#### [AIM OF THE EXERCISE]
Return the material exactly as supplied, apart from the pictures, which are omitted.

#### [RECORDED INFORMATION]
= = = =

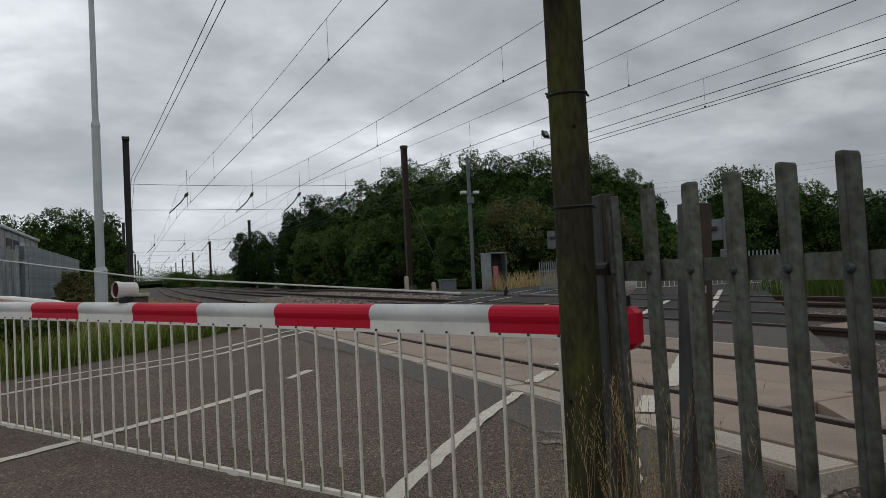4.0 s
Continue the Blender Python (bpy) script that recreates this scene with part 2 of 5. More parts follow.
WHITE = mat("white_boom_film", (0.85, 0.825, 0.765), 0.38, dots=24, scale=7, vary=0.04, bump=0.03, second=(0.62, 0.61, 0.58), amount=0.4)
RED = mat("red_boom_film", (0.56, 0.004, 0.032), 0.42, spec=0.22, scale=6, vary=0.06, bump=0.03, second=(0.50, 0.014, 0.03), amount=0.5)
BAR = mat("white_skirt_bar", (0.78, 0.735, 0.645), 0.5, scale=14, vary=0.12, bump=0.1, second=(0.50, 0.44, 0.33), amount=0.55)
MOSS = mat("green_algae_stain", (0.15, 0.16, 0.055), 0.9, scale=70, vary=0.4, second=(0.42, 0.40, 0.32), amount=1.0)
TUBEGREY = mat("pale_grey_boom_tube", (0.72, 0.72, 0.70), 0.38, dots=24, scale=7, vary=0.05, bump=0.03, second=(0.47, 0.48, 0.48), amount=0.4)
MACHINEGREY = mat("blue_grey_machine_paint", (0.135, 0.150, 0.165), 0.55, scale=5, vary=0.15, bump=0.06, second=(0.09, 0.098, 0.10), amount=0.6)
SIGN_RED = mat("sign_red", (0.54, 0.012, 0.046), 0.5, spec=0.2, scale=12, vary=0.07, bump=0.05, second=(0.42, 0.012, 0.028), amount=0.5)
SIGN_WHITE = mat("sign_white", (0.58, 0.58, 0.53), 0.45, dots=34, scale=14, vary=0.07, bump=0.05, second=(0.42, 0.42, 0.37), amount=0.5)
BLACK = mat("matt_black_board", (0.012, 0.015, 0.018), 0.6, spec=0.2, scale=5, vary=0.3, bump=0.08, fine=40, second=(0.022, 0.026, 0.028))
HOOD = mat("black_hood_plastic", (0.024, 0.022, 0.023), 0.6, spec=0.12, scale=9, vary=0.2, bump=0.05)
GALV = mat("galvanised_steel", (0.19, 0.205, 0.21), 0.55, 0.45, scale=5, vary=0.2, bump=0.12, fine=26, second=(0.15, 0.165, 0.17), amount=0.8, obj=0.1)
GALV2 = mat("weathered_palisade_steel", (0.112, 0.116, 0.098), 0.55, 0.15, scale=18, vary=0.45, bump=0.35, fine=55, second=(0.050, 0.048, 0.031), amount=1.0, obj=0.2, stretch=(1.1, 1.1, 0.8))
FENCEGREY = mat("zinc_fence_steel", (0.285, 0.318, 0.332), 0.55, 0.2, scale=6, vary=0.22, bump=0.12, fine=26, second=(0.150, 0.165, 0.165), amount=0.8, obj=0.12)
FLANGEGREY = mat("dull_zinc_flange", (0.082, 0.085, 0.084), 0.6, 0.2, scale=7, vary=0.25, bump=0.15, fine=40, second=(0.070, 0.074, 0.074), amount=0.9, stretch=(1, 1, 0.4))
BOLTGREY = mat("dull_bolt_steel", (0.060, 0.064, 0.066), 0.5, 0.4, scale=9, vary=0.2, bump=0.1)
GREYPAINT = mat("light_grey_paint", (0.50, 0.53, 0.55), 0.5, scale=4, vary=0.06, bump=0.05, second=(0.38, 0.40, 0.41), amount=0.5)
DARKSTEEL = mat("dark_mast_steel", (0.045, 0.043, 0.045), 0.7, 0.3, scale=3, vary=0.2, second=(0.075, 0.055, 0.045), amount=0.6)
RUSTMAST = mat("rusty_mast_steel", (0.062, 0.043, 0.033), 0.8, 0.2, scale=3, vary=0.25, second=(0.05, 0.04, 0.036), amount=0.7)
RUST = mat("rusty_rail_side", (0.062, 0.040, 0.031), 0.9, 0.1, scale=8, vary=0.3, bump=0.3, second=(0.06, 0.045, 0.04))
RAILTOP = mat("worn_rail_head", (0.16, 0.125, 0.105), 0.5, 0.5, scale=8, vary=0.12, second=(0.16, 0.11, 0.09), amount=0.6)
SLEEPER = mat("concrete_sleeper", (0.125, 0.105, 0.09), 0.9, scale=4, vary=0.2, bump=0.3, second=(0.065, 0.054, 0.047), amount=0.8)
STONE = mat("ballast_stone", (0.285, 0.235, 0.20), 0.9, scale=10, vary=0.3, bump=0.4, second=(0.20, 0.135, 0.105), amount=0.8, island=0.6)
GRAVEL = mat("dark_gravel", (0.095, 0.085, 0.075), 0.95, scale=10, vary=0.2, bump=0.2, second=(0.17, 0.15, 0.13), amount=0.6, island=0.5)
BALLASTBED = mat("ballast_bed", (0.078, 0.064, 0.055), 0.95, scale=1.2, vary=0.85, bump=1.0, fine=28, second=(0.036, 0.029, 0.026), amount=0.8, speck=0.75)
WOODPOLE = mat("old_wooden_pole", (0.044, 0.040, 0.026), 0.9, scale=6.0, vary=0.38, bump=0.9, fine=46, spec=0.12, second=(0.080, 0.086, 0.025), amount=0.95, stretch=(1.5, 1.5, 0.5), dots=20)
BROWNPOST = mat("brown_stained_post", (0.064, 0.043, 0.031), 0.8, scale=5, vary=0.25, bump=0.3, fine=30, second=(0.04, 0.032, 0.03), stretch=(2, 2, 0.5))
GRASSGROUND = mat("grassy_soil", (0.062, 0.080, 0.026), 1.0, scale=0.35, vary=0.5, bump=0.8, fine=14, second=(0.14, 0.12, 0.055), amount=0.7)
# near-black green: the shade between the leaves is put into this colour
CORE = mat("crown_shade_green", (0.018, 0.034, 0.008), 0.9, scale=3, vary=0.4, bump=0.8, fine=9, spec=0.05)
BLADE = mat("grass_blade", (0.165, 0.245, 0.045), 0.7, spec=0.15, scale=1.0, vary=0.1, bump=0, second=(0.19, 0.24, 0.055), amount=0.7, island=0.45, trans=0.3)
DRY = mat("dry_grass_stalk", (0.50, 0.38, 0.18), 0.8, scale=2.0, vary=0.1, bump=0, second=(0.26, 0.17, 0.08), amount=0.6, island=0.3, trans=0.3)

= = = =

#### [SOLVED EXERCISE]
4.0 s
Continue the Blender Python (bpy) script that recreates this scene with part 2 of 5. More parts follow.
WHITE = mat("white_boom_film", (0.85, 0.825, 0.765), 0.38, dots=24, scale=7, vary=0.04, bump=0.03, second=(0.62, 0.61, 0.58), amount=0.4)
RED = mat("red_boom_film", (0.56, 0.004, 0.032), 0.42, spec=0.22, scale=6, vary=0.06, bump=0.03, second=(0.50, 0.014, 0.03), amount=0.5)
BAR = mat("white_skirt_bar", (0.78, 0.735, 0.645), 0.5, scale=14, vary=0.12, bump=0.1, second=(0.50, 0.44, 0.33), amount=0.55)
MOSS = mat("green_algae_stain", (0.15, 0.16, 0.055), 0.9, scale=70, vary=0.4, second=(0.42, 0.40, 0.32), amount=1.0)
TUBEGREY = mat("pale_grey_boom_tube", (0.72, 0.72, 0.70), 0.38, dots=24, scale=7, vary=0.05, bump=0.03, second=(0.47, 0.48, 0.48), amount=0.4)
MACHINEGREY = mat("blue_grey_machine_paint", (0.135, 0.150, 0.165), 0.55, scale=5, vary=0.15, bump=0.06, second=(0.09, 0.098, 0.10), amount=0.6)
SIGN_RED = mat("sign_red", (0.54, 0.012, 0.046), 0.5, spec=0.2, scale=12, vary=0.07, bump=0.05, second=(0.42, 0.012, 0.028), amount=0.5)
SIGN_WHITE = mat("sign_white", (0.58, 0.58, 0.53), 0.45, dots=34, scale=14, vary=0.07, bump=0.05, second=(0.42, 0.42, 0.37), amount=0.5)
BLACK = mat("matt_black_board", (0.012, 0.015, 0.018), 0.6, spec=0.2, scale=5, vary=0.3, bump=0.08, fine=40, second=(0.022, 0.026, 0.028))
HOOD = mat("black_hood_plastic", (0.024, 0.022, 0.023), 0.6, spec=0.12, scale=9, vary=0.2, bump=0.05)
GALV = mat("galvanised_steel", (0.19, 0.205, 0.21), 0.55, 0.45, scale=5, vary=0.2, bump=0.12, fine=26, second=(0.15, 0.165, 0.17), amount=0.8, obj=0.1)
GALV2 = mat("weathered_palisade_steel", (0.112, 0.116, 0.098), 0.55, 0.15, scale=18, vary=0.45, bump=0.35, fine=55, second=(0.050, 0.048, 0.031), amount=1.0, obj=0.2, stretch=(1.1, 1.1, 0.8))
FENCEGREY = mat("zinc_fence_steel", (0.285, 0.318, 0.332), 0.55, 0.2, scale=6, vary=0.22, bump=0.12, fine=26, second=(0.150, 0.165, 0.165), amount=0.8, obj=0.12)
FLANGEGREY = mat("dull_zinc_flange", (0.082, 0.085, 0.084), 0.6, 0.2, scale=7, vary=0.25, bump=0.15, fine=40, second=(0.070, 0.074, 0.074), amount=0.9, stretch=(1, 1, 0.4))
BOLTGREY = mat("dull_bolt_steel", (0.060, 0.064, 0.066), 0.5, 0.4, scale=9, vary=0.2, bump=0.1)
GREYPAINT = mat("light_grey_paint", (0.50, 0.53, 0.55), 0.5, scale=4, vary=0.06, bump=0.05, second=(0.38, 0.40, 0.41), amount=0.5)
DARKSTEEL = mat("dark_mast_steel", (0.045, 0.043, 0.045), 0.7, 0.3, scale=3, vary=0.2, second=(0.075, 0.055, 0.045), amount=0.6)
RUSTMAST = mat("rusty_mast_steel", (0.062, 0.043, 0.033), 0.8, 0.2, scale=3, vary=0.25, second=(0.05, 0.04, 0.036), amount=0.7)
RUST = mat("rusty_rail_side", (0.062, 0.040, 0.031), 0.9, 0.1, scale=8, vary=0.3, bump=0.3, second=(0.06, 0.045, 0.04))
RAILTOP = mat("worn_rail_head", (0.16, 0.125, 0.105), 0.5, 0.5, scale=8, vary=0.12, second=(0.16, 0.11, 0.09), amount=0.6)
SLEEPER = mat("concrete_sleeper", (0.125, 0.105, 0.09), 0.9, scale=4, vary=0.2, bump=0.3, second=(0.065, 0.054, 0.047), amount=0.8)
STONE = mat("ballast_stone", (0.285, 0.235, 0.20), 0.9, scale=10, vary=0.3, bump=0.4, second=(0.20, 0.135, 0.105), amount=0.8, island=0.6)
GRAVEL = mat("dark_gravel", (0.095, 0.085, 0.075), 0.95, scale=10, vary=0.2, bump=0.2, second=(0.17, 0.15, 0.13), amount=0.6, island=0.5)
BALLASTBED = mat("ballast_bed", (0.078, 0.064, 0.055), 0.95, scale=1.2, vary=0.85, bump=1.0, fine=28, second=(0.036, 0.029, 0.026), amount=0.8, speck=0.75)
WOODPOLE = mat("old_wooden_pole", (0.044, 0.040, 0.026), 0.9, scale=6.0, vary=0.38, bump=0.9, fine=46, spec=0.12, second=(0.080, 0.086, 0.025), amount=0.95, stretch=(1.5, 1.5, 0.5), dots=20)
BROWNPOST = mat("brown_stained_post", (0.064, 0.043, 0.031), 0.8, scale=5, vary=0.25, bump=0.3, fine=30, second=(0.04, 0.032, 0.03), stretch=(2, 2, 0.5))
GRASSGROUND = mat("grassy_soil", (0.062, 0.080, 0.026), 1.0, scale=0.35, vary=0.5, bump=0.8, fine=14, second=(0.14, 0.12, 0.055), amount=0.7)
# near-black green: the shade between the leaves is put into this colour
CORE = mat("crown_shade_green", (0.018, 0.034, 0.008), 0.9, scale=3, vary=0.4, bump=0.8, fine=9, spec=0.05)
BLADE = mat("grass_blade", (0.165, 0.245, 0.045), 0.7, spec=0.15, scale=1.0, vary=0.1, bump=0, second=(0.19, 0.24, 0.055), amount=0.7, island=0.45, trans=0.3)
DRY = mat("dry_grass_stalk", (0.50, 0.38, 0.18), 0.8, scale=2.0, vary=0.1, bump=0, second=(0.26, 0.17, 0.08), amount=0.6, island=0.3, trans=0.3)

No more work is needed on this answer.